LISTED RECORDS:
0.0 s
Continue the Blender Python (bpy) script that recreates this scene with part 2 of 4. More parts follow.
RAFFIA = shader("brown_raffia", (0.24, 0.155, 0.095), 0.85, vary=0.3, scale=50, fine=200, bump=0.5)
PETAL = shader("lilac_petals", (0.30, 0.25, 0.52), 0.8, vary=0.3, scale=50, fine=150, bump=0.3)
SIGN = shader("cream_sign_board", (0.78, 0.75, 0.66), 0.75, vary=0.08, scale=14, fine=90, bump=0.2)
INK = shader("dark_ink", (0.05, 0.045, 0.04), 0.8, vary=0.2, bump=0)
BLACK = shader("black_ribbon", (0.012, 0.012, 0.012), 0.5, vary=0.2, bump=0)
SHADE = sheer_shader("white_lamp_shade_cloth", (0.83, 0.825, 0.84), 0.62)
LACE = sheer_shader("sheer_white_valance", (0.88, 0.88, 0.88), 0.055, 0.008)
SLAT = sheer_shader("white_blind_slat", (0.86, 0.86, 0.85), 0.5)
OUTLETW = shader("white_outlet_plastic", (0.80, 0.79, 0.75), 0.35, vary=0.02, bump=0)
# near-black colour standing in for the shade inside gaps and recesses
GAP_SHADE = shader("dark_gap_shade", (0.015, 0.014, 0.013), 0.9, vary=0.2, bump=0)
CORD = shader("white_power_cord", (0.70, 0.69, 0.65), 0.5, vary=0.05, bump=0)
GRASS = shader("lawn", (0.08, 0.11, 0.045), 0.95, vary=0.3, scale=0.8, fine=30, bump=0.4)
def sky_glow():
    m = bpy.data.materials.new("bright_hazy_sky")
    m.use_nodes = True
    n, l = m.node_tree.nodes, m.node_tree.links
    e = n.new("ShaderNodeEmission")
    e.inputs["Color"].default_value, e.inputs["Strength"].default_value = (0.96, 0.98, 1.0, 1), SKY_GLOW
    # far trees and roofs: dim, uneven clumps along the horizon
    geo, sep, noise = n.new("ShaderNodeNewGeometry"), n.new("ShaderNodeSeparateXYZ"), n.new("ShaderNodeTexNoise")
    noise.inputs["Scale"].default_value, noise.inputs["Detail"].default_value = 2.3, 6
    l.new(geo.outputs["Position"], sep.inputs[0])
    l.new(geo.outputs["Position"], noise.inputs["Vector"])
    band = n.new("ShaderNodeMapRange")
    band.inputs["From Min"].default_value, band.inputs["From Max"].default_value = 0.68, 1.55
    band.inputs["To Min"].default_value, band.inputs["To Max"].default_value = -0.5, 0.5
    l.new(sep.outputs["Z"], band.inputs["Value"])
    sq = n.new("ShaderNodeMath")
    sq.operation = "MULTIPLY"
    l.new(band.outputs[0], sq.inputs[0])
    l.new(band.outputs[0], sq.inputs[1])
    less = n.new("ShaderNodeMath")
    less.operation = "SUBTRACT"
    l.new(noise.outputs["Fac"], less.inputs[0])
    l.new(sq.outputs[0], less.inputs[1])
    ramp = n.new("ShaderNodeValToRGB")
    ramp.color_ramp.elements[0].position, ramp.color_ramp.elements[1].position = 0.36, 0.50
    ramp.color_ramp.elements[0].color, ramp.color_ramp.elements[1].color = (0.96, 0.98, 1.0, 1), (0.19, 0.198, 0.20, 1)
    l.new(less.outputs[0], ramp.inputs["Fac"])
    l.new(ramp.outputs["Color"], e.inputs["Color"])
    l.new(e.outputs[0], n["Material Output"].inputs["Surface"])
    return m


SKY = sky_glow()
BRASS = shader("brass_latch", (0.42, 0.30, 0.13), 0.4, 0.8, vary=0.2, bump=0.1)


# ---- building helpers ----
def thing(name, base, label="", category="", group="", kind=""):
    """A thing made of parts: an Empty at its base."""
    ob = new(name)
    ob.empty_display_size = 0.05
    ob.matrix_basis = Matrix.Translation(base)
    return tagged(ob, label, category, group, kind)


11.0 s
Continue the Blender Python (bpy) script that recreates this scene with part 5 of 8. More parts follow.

TASK STATEMENT: Print out all the entries precisely as written.

COMPLETED EXERCISE:
0.0 s
Continue the Blender Python (bpy) script that recreates this scene with part 2 of 4. More parts follow.
RAFFIA = shader("brown_raffia", (0.24, 0.155, 0.095), 0.85, vary=0.3, scale=50, fine=200, bump=0.5)
PETAL = shader("lilac_petals", (0.30, 0.25, 0.52), 0.8, vary=0.3, scale=50, fine=150, bump=0.3)
SIGN = shader("cream_sign_board", (0.78, 0.75, 0.66), 0.75, vary=0.08, scale=14, fine=90, bump=0.2)
INK = shader("dark_ink", (0.05, 0.045, 0.04), 0.8, vary=0.2, bump=0)
BLACK = shader("black_ribbon", (0.012, 0.012, 0.012), 0.5, vary=0.2, bump=0)
SHADE = sheer_shader("white_lamp_shade_cloth", (0.83, 0.825, 0.84), 0.62)
LACE = sheer_shader("sheer_white_valance", (0.88, 0.88, 0.88), 0.055, 0.008)
SLAT = sheer_shader("white_blind_slat", (0.86, 0.86, 0.85), 0.5)
OUTLETW = shader("white_outlet_plastic", (0.80, 0.79, 0.75), 0.35, vary=0.02, bump=0)
# near-black colour standing in for the shade inside gaps and recesses
GAP_SHADE = shader("dark_gap_shade", (0.015, 0.014, 0.013), 0.9, vary=0.2, bump=0)
CORD = shader("white_power_cord", (0.70, 0.69, 0.65), 0.5, vary=0.05, bump=0)
GRASS = shader("lawn", (0.08, 0.11, 0.045), 0.95, vary=0.3, scale=0.8, fine=30, bump=0.4)
def sky_glow():
    m = bpy.data.materials.new("bright_hazy_sky")
    m.use_nodes = True
    n, l = m.node_tree.nodes, m.node_tree.links
    e = n.new("ShaderNodeEmission")
    e.inputs["Color"].default_value, e.inputs["Strength"].default_value = (0.96, 0.98, 1.0, 1), SKY_GLOW
    # far trees and roofs: dim, uneven clumps along the horizon
    geo, sep, noise = n.new("ShaderNodeNewGeometry"), n.new("ShaderNodeSeparateXYZ"), n.new("ShaderNodeTexNoise")
    noise.inputs["Scale"].default_value, noise.inputs["Detail"].default_value = 2.3, 6
    l.new(geo.outputs["Position"], sep.inputs[0])
    l.new(geo.outputs["Position"], noise.inputs["Vector"])
    band = n.new("ShaderNodeMapRange")
    band.inputs["From Min"].default_value, band.inputs["From Max"].default_value = 0.68, 1.55
    band.inputs["To Min"].default_value, band.inputs["To Max"].default_value = -0.5, 0.5
    l.new(sep.outputs["Z"], band.inputs["Value"])
    sq = n.new("ShaderNodeMath")
    sq.operation = "MULTIPLY"
    l.new(band.outputs[0], sq.inputs[0])
    l.new(band.outputs[0], sq.inputs[1])
    less = n.new("ShaderNodeMath")
    less.operation = "SUBTRACT"
    l.new(noise.outputs["Fac"], less.inputs[0])
    l.new(sq.outputs[0], less.inputs[1])
    ramp = n.new("ShaderNodeValToRGB")
    ramp.color_ramp.elements[0].position, ramp.color_ramp.elements[1].position = 0.36, 0.50
    ramp.color_ramp.elements[0].color, ramp.color_ramp.elements[1].color = (0.96, 0.98, 1.0, 1), (0.19, 0.198, 0.20, 1)
    l.new(less.outputs[0], ramp.inputs["Fac"])
    l.new(ramp.outputs["Color"], e.inputs["Color"])
    l.new(e.outputs[0], n["Material Output"].inputs["Surface"])
    return m


SKY = sky_glow()
BRASS = shader("brass_latch", (0.42, 0.30, 0.13), 0.4, 0.8, vary=0.2, bump=0.1)


# ---- building helpers ----
def thing(name, base, label="", category="", group="", kind=""):
    """A thing made of parts: an Empty at its base."""
    ob = new(name)
    ob.empty_display_size = 0.05
    ob.matrix_basis = Matrix.Translation(base)
    return tagged(ob, label, category, group, kind)


11.0 s
Continue the Blender Python (bpy) script that recreates this scene with part 5 of 8. More parts follow.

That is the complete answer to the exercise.